As to those who think it strange that Christ should bewail an evil which he had it in his power to remedy, this difficulty is quickly removed. For as he came down from heaven, that, clothed in human flesh, he might be the witness and minister of the salvation which comes from God, so he actually took upon him human feelings, as far as the office which he had undertaken allowed. And it is necessary that we should always give due consideration to the character which he sustains, when he speaks, or when he is employed in accomplishing the salvation of men; as in this passage, in order that he may execute faithfully his Father’s commission, he must necessarily desire that the fruit of the redemption should come to the whole body of the elect people. Since, therefore, he was given to this people as a minister for salvation, it is in accordance with the nature of his office that he should deplore its destruction. He was God, I acknowledge; but on all occasions when it was necessary that he should perform the office of teacher, his divinity rested, and was in a manner concealed, that it might not hinder what belonged to him as Mediator. By this weeping he proved not only that he loved, like a brother, those for whose sake he became man, but also that God made to flow into human nature the Spirit of fatherly love.

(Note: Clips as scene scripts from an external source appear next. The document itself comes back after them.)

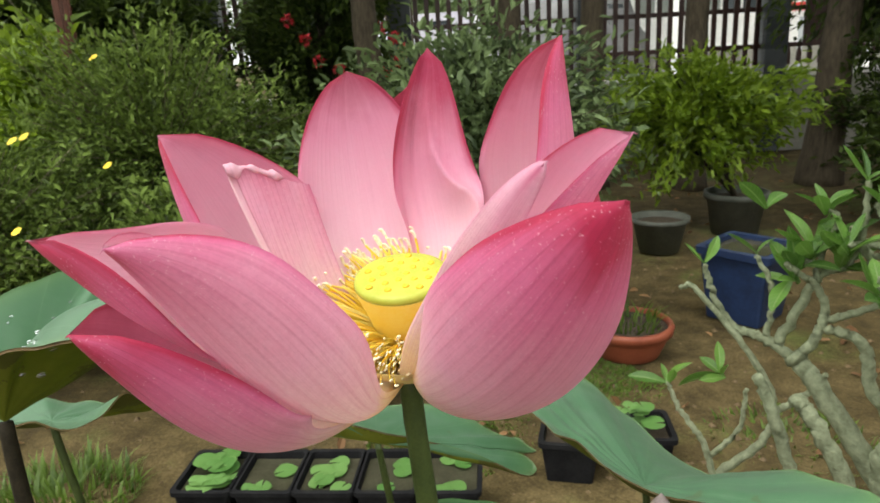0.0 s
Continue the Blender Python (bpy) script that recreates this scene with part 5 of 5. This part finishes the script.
def petal_sheet(parent, V, s, u, N, tone):
    """Gives a grid of petal points its thickness, two faces and their tones (outer, inner)."""
    ns, nu = V.shape[:2]
    du, dv = np.gradient(V, axis=1), np.gradient(V, axis=0)
    nor = np.cross(dv, du)
    nor /= np.linalg.norm(nor, axis=2, keepdims=True) + 1e-12
    sign = np.sign((nor * N).sum(2, keepdims=True).mean())
    thick = 0.00045 * (1 - 0.85 * np.abs(u)[None, :, None] ** 2)
    outer = (V + nor * sign * thick).reshape(-1, 3)
    inner = (V - nor * sign * thick).reshape(-1, 3)
    q = [(i * nu + j, i * nu + j + 1, (i + 1) * nu + j + 1, (i + 1) * nu + j) for i in range(ns - 1) for j in range(nu - 1)]
    n = ns * nu
    ring = [i * nu for i in range(ns)] + [(ns - 1) * nu + j for j in range(1, nu)] + [i * nu + nu - 1 for i in range(ns - 2, -1, -1)] + [j for j in range(nu - 2, 0, -1)]
    edge = [(ring[i], ring[(i + 1) % len(ring)], n + ring[(i + 1) % len(ring)], n + ring[i]) for i in range(len(ring))]
    flip = sign > 0
    fo = q if not flip else [t[::-1] for t in q]
    fi = [tuple(n + i for i in t[::-1]) for t in fo]
    uv = [(0.5 + 0.5 * b, a) for a in s for b in u]
    me = mesh_from("petal", np.concatenate([outer, inner]), fo + fi + edge, [M_PETAL_OUT, M_PETAL_IN], True, uv + uv, [0] * len(fo) + [1] * len(fi) + [0] * len(edge))
    att = me.attributes.new("tone", "FLOAT", "POINT")
    att.data.foreach_set("value", [tone[0]] * n + [tone[1]] * n)
    return put("petal", me, parent)


flower = thing("lotus_flower", HUB, "fully open pink lotus flower with a yellow seed head", "lotus flower")
for k, (base, out, tone, curl, margin, params) in enumerate(PETALS):
    petal(flower, base, out, params, tone, 800 + k, curl, margin)
wilted_petal(flower, ((-0.004, -0.016, -0.05), (-0.045, -0.030, -0.035), (-0.062, -0.032, 0.020), (-0.079, -0.029, 0.054)),
             ((0.0, -0.004, -0.05), (-0.032, 0.004, -0.035), (-0.048, 0.012, 0.0), (-0.051, 0.000, 0.043)), (-0.5, -1.0), 855)

# seed head: tilted cone with a flat pitted top
AX = Vector((0.05, -0.20, 1.0)).normalized()
TILT = AX.to_track_quat("Z", "Y").to_matrix().to_4x4()
head = lathe("receptacle", [(0.010, -0.052), (0.0125, -0.045), (0.0165, -0.030), (0.0215, -0.012), (0.0245, -0.003), (0.0246, -0.0005)], M_RECEPT, flower, 44, "waxy yellow cone-shaped seed head")
head.matrix_basis = Matrix.Translation((0, 0, -0.0035)) @ TILT @ Matrix.Diagonal((0.95, 0.95, 1, 1))
lathe("receptacle_base", [(0.006, -0.058), (0.012, -0.055), (0.020, -0.050), (0.030, -0.041), (0.0305, -0.040), (0.020, -0.0475), (0.010, -0.050)], M_FLOOR, flower, 36, "cream-yellow flower base under the stamens")
top = lathe("seed_plate", [(0.0246, -0.0005), (0.0252, 0.001), (0.0245, 0.0032), (0.022, 0.0040), (0.012, 0.0043), (0.0005, 0.0044)], M_DISC, head, 44, "lime green flat top")
pit_me = None
for k in range(22):
    rr, aa = 0.0205 * math.sqrt((k + 0.5) / 22), k * 2.39996
    m = Matrix.Translation((rr * math.cos(aa), rr * math.sin(aa), 0.0042)) @ Matrix.Scale(1.0, 4)
    if pit_me is None:
        ob = lathe("seed", [(0.0021, -0.0002), (0.0017, 0.0005), (0.0013, 0.0008), (0.0009, 0.0007), (0.0006, 0.0003), (0.0002, 0.0005)], M_PIT, top, 12)
        pit_me = ob.data
        ob.matrix_basis = m
    else:
        put("seed", pit_me, top, m)

# stamens: bent filaments with cream tips, spread in a ring under the seed head
rngf = np.random.default_rng(8)


def stamen_mesh(bend, lift, ln):
    pts = [(0.0, 0, 0), (ln * 0.35, 0, lift * 0.55), (ln * 0.7, bend * 0.4, lift * 0.95), (ln * 0.95, bend, lift * 1.05)]
    line = smooth_line(pts, 9)
    v1, f1 = tube(line, (0.00078, 0.00074, 0.00070, 0.00058), 5)
    end = line[-1]
    v2, f2 = tube(smooth_line([end, end + (0.0016, 0.0006, 0.0010), end + (0.0026, 0.0016, 0.0026), end + (0.0018, 0.0028, 0.0036)], 7), (0.0005, 0.0009, 0.0010, 0.0007), 5)
    n = len(v1)
    return mesh_from("stamen", np.concatenate([v1, v2]), list(f1) + [tuple(i + n for i in q) for q in f2], [M_STAMEN, M_STAMTIP], True, None, [0] * len(f1) + [1] * len(f2))


STAMENS = [stamen_mesh(b, l, n) for b, l, n in ((0.004, 0.009, 0.041), (-0.005, 0.011, 0.039), (0.008, 0.006, 0.043), (-0.003, 0.013, 0.036), (0.0, 0.010, 0.040), (0.006, 0.014, 0.033))]
rest = Heap()
rest_slots = []
for k in range(980):
    a = k * 2.39996
    rise = rngf.random()
    low = -0.047 + 0.020 * rise ** 0.7
    back = max(0.0, math.sin(a + 0.25)) ** 0.6
    front = max(0.0, math.cos(a + 1.25)) ** 2
    short = 1.0 - 0.56 * max(0.0, math.cos(a + 1.25)) ** 3
    m = (TILT @ Matrix.Translation((0, 0, low)) @ pose(0, 0, 0, 0, 0, math.degrees(a) + 10 * rngf.normal()) @ Matrix.Translation((0.0118 + 0.28 * (low + 0.046), 0, 0))
         @ pose(0, 0, 0, 16 * rngf.normal(), -15 - 6 * back - 2 * front + (27 + 6 * back) * rngf.random() ** 1.3, 0) @ Matrix.Scale(short * rngf.uniform(0.72, 1.12) * (1.0 + 0.08 * back), 4))
    me = STAMENS[k % 6]
    if k < 300:
        put("stamen", me, flower, m)
    else:
        rest.add([m @ v.co for v in me.vertices], [tuple(p.vertices) for p in me.polygons])
        rest_slots += [p.material_index for p in me.polygons]
ob = put("stamen_fringe", mesh_from("stamen_fringe", np.concatenate(rest.v), rest.f, [M_STAMEN, M_STAMTIP], True, None, rest_slots), flower, None, "dense fringe of fine yellow filaments with cream tips")
tagged(ob, "dense fringe of fine yellow filaments with cream tips", kind="stuff")

# flower stalk
sl = smooth_line([(0.006, -0.010, -0.050), (0.009, -0.006, -0.12), (0.02, 0.01, -0.35), (0.05, 0.06, -0.75), (0.06, 0.08, -1.07)], 40)
put("stalk", mesh_from("stalk", *tube(sl, (0.0055, 0.0058, 0.006, 0.0065, 0.007), 14, knobs=0.05, rng=np.random.default_rng(2)), M_STALK), flower, None, "slender green prickly stalk")
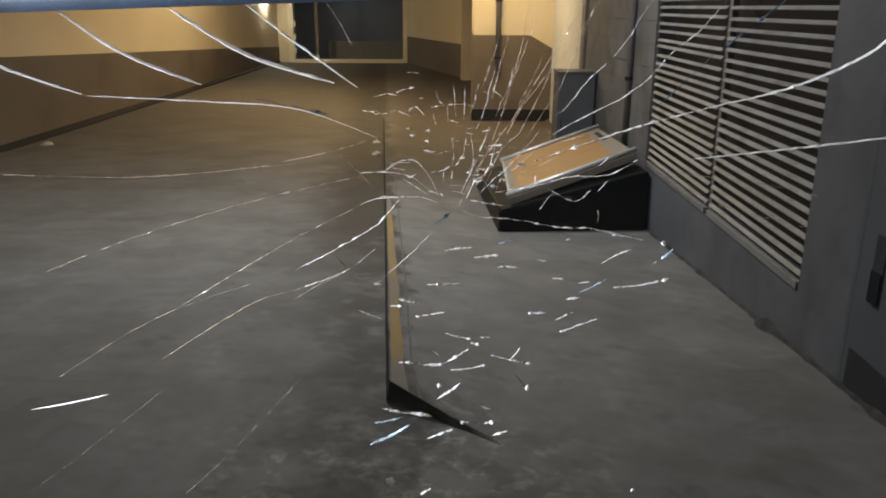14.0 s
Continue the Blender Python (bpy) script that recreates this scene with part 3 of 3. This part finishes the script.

42. O if even thou hadst known! The discourse is pathetic, and therefore abrupt; for we know that by those who are under the influence of vehement passion their feelings are not more than half-expressed. Besides, two feelings are here mingled; for not only does Christ bewail the destruction of the city, but he likewise reproaches the ungrateful people with the deepest guilt, in rejecting the salvation which was offered to them, and drawing down on themselves a dreadful judgment of God. The word even, which is interwoven with it, is emphatic; for Christ silently contrasts Jerusalem with the other cities of Judea, or rather, of the whole world, and the meaning is: “If Even thou, who art distinguished by a remarkable privilege above the whole world, — if thou at least, (I say,) who art a heavenly sanctuary in the earth, hadst known ” This is immediately followed by another amplification taken from the time: “Though hitherto thou hast wickedly and outrageously rebelled against God, now at least there is time for repentance.” For he means that the day is now at hand, which had been appointed by the eternal purpose of God for the salvation of Jerusalem, and had been foretold by the prophets. Thus (says Isaiah) is the accepted time, this is the day of salvation, (Isa 49:8; 2Co 6:2.)
Seek the Lord while he may be found; call upon him while he is near,
The things which belong to thy peace Under the word peace he includes, according to the meaning of the Hebrew phrase, all that is essential to happiness. Nor does he simply say, that Jerusalem did not know her peace, but the things which belonged to her peace; for it frequently happens that men are far from being unacquainted with their happiness, but they are ignorant of the way and means, (as we say,) because they are blinded by their wickedness. Now since the compassion is mingled with reproach, let us observe, that men deserve the heavier punishment in proportion to the excellence of the gifts which they have received, because to other sins there is added an impious profanation of heavenly grace. Secondly, let us observe, that the nearer God approaches to us, and holds out the light of sound doctrine, the less excusable are we, if we neglect this opportunity. The gate of salvation, indeed, is always open; but as God is sometimes silent, it is no ordinary privilege, when He invites us to himself with a loud voice, and in a familiar manner, and therefore the contempt will be visited by severer punishment.
But now they are hid from thy eyes. This is not said for the purpose of extenuating the guilt of Jerusalem; for, on the contrary, it marks with disgrace the monstrous stupidity of that city, that, when God is present, it does not perceive him. I do acknowledge that it belongs to God alone to open the eyes of the blind, and that no man is qualified for understanding the mysteries of the heavenly kingdom, unless God enlighten him inwardly by his Spirit; but it does not follow from this that they who perish through their own brutal blindness are excusable. Christ intended also to remove an offense, which might otherwise have perplexed the ignorant and weak; for when the eyes of all were directed to that city, his example might have very great influence in both respects, either for evil or for good. That no man then may be perplexed by its unbelief and proud contempt of the Gospel, Jerusalem is condemned for disgraceful blindness.
43. For the days shall come upon thee. He now assumes, as it were, the character of a judge, and addresses Jerusalem with greater severity. In like manner the prophets also, though they shed tears over the destruction of those about whom they ought to feel anxiety, yet they summon up courage to pronounce severe threatenings, because they know that not only are they commanded to watch over the salvation of men, but that they have also been appointed to be the heralds of the judgment of God. Under these terms Jesus declares that Jerusalem will suffer dreadful punishment, because she did not know the time of her visitation; that is, because she despised the Redeemer who had been exhibited to her, and did not embrace his grace. Let the fearful nature of the punishments which she endured now alarm us, that we may not, by our carelessness, extinguish the light of salvation, but may be careful to receive the grace of God, and may even run with rigor to meet it.
“T’assiegeront de rempars;” — “will besiege thee with ramparts.”